Associations et collectifs, leur usine à trolls, chauffent à plein régime, arrosant la presse et les réseaux de cette injonction: «Il ne faut surtout pas signer ce référendum!»

Mais les affreux épiciers de droite s’entêtent à vouloir consulter la populace. Le PLR, le Centre, l’UDC et les Vert’libéraux - ces derniers ayant pour l’occasion privilégié la ligne budgétaire au décor végétal – lancent le référendum. Devant cette pénible perspective, la gauche engage une contre-offensive fébrile. Elle, si fière d’avoir gagné plusieurs référendums, conteste à ses adversaires cette même méthode. Ses élus se mettent en mode campagne. Associations et collectifs, leur usine à trolls, chauffent à plein régime, arrosant la presse et les réseaux de cette injonction: «Il ne faut surtout pas signer ce référendum!» Ah bon? Et au nom de quoi, je vous prie?

Au nom d’une aspiration irrépressible. Tout indique que ce puissant désir d’achat est d’abord émotionnel. Un peu comme quand vous vous convainquez que vous ne passerez pas l’hiver à moins d’acquérir ces bottes exorbitantes dont la vendeuse vous assure qu’il n’en reste qu’une paire. Tous les publicitaires rêvent de déclencher chez le chaland ce genre d’auto-justification spécieuse. Dans le cas d’espèce, la voici: la «campagne Masset» représente l’affaire du siècle, puisque le peuple gagnera quelque feuillage à l’ombre duquel pleurer sa misère. Ce qui rend l’affaire cocasse, c’est que cette soif de posséder est ici le fait d’un courant politique anti consumériste et hostile à la propriété. Quand on aime, on ne compte pas, qu’on soit un affreux capitaliste ou un sobre apôtre de la redistribution, surtout si l’on n’a pas soi-même gagné l’oseille.

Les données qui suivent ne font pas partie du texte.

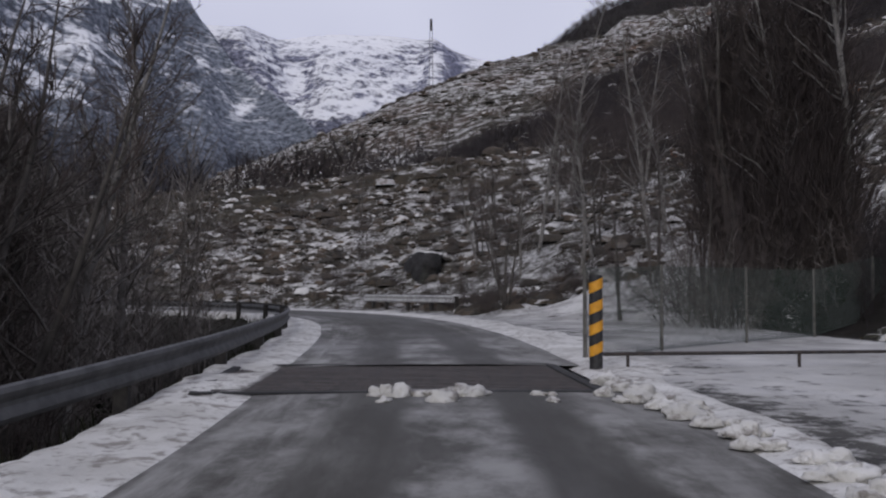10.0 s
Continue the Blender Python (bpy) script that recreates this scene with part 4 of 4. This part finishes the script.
def blades(name, label, count, seed, sample, material, size, per=11, wide=0.012, rise=1.15):
    """Tussocks of dead grass and heather as one object."""
    rng = np.random.default_rng(seed)
    x, y = sample(rng, count)
    n = len(x)
    z = ground_height(x, y)[0] - 0.03
    h = size(rng, x, y)[:, None]
    az, lean = rng.random((n, per)) * 6.283, rng.uniform(0.15, 0.9, (n, per))
    b = np.stack([x[:, None] + h * 0.25 * np.cos(az) * lean, y[:, None] + h * 0.25 * np.sin(az) * lean, z[:, None] + 0 * az], -1)
    ln = h * rng.uniform(0.5, 1.0, (n, per))
    tip = b + np.stack([ln * np.cos(az) * lean, ln * np.sin(az) * lean, ln * (rise - 0.5 * lean)], -1)
    side = np.stack([-np.sin(az), np.cos(az), 0 * az], -1) * (wide * h + 0.003)[..., None]
    midp = b * 0.45 + tip * 0.55 + np.stack([0 * az, 0 * az, 0.12 * ln], -1)
    verts = np.stack([b - side, b + side, midp + side * 0.8, midp - side * 0.8, tip], 2)
    f = np.array([(0, 1, 2), (0, 2, 3), (3, 2, 4)])
    faces = (f[None] + (np.arange(n * per) * 5)[:, None, None]).reshape(-1, 3)
    ob = new(name, mesh_of(name, verts.reshape(-1, 3), faces, material, False))
    return tagged(ob, label, "grass", kind="stuff")


def left_bank(rng, n):
    s, d = rng.uniform(40, 290, n), -(3.15 + 9 * rng.random(n) ** 2)
    k = np.clip((s / 0.5).astype(int), 0, len(LINE) - 1)
    d = d - layby(s)
    return LINE[k, 0] + RIGHT[k, 0] * d, LINE[k, 1] + RIGHT[k, 1] * d


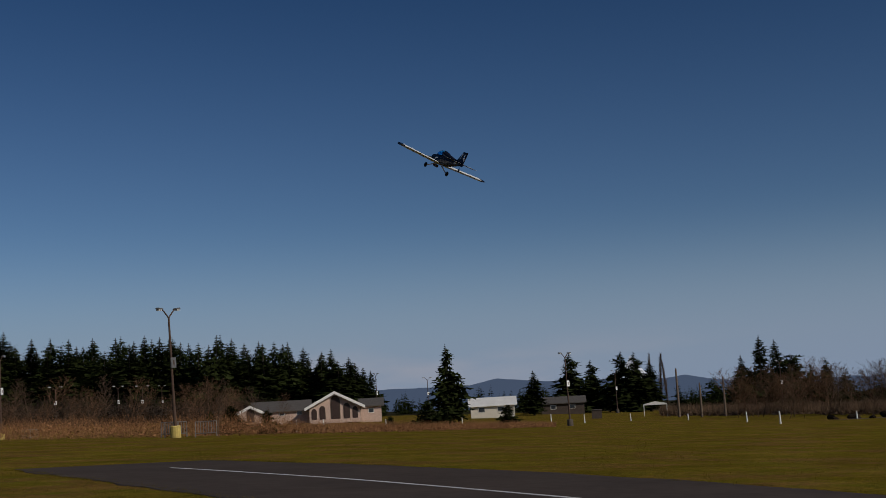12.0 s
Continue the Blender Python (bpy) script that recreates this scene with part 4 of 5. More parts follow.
# ---- buildings ----
def house(name, label, az, d, w, depth, wall_h, roof_h, turn, wall, roof, gable_front=True, windows=(), dz=0.0, eave=0.5, trim=WHITE_PAINT, arches=()):
    """A gabled building: walls with recessed openings, thick roof slopes, barge boards, doors and windows."""
    root = thing(name, label, "house", Matrix.Translation(spot(az, d, dz)) @ Matrix.Rotation(radians(az + turn), 4, "Z"))
    bm = bmesh.new()
    if gable_front:
        prism(bm, [(-w / 2, -1), (w / 2, -1), (w / 2, wall_h), (0, wall_h + roof_h), (-w / 2, wall_h)], depth, "y", 0)
    else:
        prism(bm, [(0, -1), (depth, -1), (depth, wall_h), (depth / 2, wall_h + roof_h), (0, wall_h)], w, "x", -w / 2)
    part("wall", bm, root, "", wall)
    t = 0.22
    for s in (-1, 1):
        bm = bmesh.new()
        if gable_front:
            k = roof_h / (w / 2)
            o = w / 2 + eave
            prism(bm, [(0, wall_h + roof_h + 0.03), (0, wall_h + roof_h + t), (s * o, wall_h - k * eave + t), (s * o, wall_h - k * eave + 0.03)], depth + 2 * eave, "y", -eave)
        else:
            k = roof_h / (depth / 2)
            c, o = depth / 2, depth / 2 + eave
            prism(bm, [(c, wall_h + roof_h + 0.03), (c, wall_h + roof_h + t), (c + s * o, wall_h - k * eave + t), (c + s * o, wall_h - k * eave + 0.03)], w + 2 * eave, "x", -w / 2 - eave)
        part("roof", bm, root, "", roof)
        if gable_front:
            bm = bmesh.new()
            prism(bm, [(0, wall_h + roof_h - 0.25), (0, wall_h + roof_h + t + 0.03), (s * o, wall_h - k * eave + t + 0.03), (s * o, wall_h - k * eave - 0.25)], 0.08, "y", -eave - 0.09)
            part("barge_board", bm, root, "white barge board", trim)
    for x, z, ww, hh in windows:
        bm = bmesh.new()
        box(bm, x, -0.02, z, ww, 0.08, hh, 0.01)
        win = part("window", bm, root, "", trim)
        bm = bmesh.new()
        box(bm, x, -0.065, z, ww - 0.16, 0.02, hh - 0.16)
        part("pane", bm, win, "", GLASS)
    for x, ww, hh in arches:
        bm = bmesh.new()
        rim = [(x - ww / 2, -0.3), (x + ww / 2, -0.3)] + [(x + ww / 2 * math.cos(a), hh - ww / 2 + ww * 0.7 * math.sin(a)) for a in [math.pi * k / 10 for k in range(11)]]
        prism(bm, rim, 0.1, "y", -0.06)
        win = part("arched_window", bm, root, "", DARK_WALL)
        bm = bmesh.new()
        rim = [(x + (a - x) * 0.8, -0.2 + (b + 0.2) * 0.9) for a, b in rim]
        prism(bm, rim, 0.03, "y", -0.09)
        part("pane", bm, win, "shaded brown glass", ARCH_GLASS)
    return root


church = house("meeting_house", "pink brick meeting house with arched windows and white gable trim", 145.65, 200, 8.6, 16, 1.9, 2.2, 0, PINK_BRICK, SHINGLE, True,
               dz=1.1, eave=0.8, arches=((-3.5, 0.9, 1.4), (-2.1, 1.0, 1.8), (0.1, 1.6, 3.3), (2.0, 1.1, 2.1), (3.4, 0.9, 1.5)))
house("side_wing", "brick wing of the meeting house under a low shingle roof", 148.2, 204, 9.5, 9, 1.25, 1.6, 0, PINK_BRICK, SHINGLE, False, windows=((-3, 0.8, 1.0, 0.7), (0, 0.8, 1.0, 0.7), (3, 0.8, 1.0, 0.7)), dz=1.0)
house("gabled_annex", "small pink brick annex with a white gable", 149.7, 200, 4.4, 6, 1.2, 1.1, 0, PINK_BRICK, SHINGLE, True, dz=0.8, arches=((0, 1.2, 1.9),))
house("east_wing", "low brick wing with a shingle roof", 143.9, 206, 3.6, 8, 1.8, 1.2, 0, PINK_BRICK, SHINGLE, False, windows=((0, 1.0, 1, 0.8),), dz=1.0)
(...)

Au désir naturel de possession s’ajoute aussi celui de tutoyer les nantis. S’approprier la pierre et la terre des bourgeois, des patriciens ou, mieux encore, des artistes fortunés - autrement dit ceux qui ont réussi dans le respect du cadre moral - s’apparente à un bond ascensionnel de classe. Un peu comme le poète désargenté invité chez la baronne et dont il adoptera le style, les codes, éventuellement la couche et bientôt, la notoriété et l’argent.

Quand les communistes soumettaient le bourgeois, la gauche genevoise acquiert ses biens pour lui ressembler, mais au prétexte d’une logique redistributive. À défaut de pouvoir exproprier, elle ambitionne désormais de nationaliser, mais au prix du marché. Je propose qu’on laisse aux gueux le soin d’en décider. Il se trouvera bien quelques sceptiques qui n’iront pas prier pour le succès de cette transaction lors du pèlerinage organisé par ses soutiens, ce samedi, sur les terres à reprendre.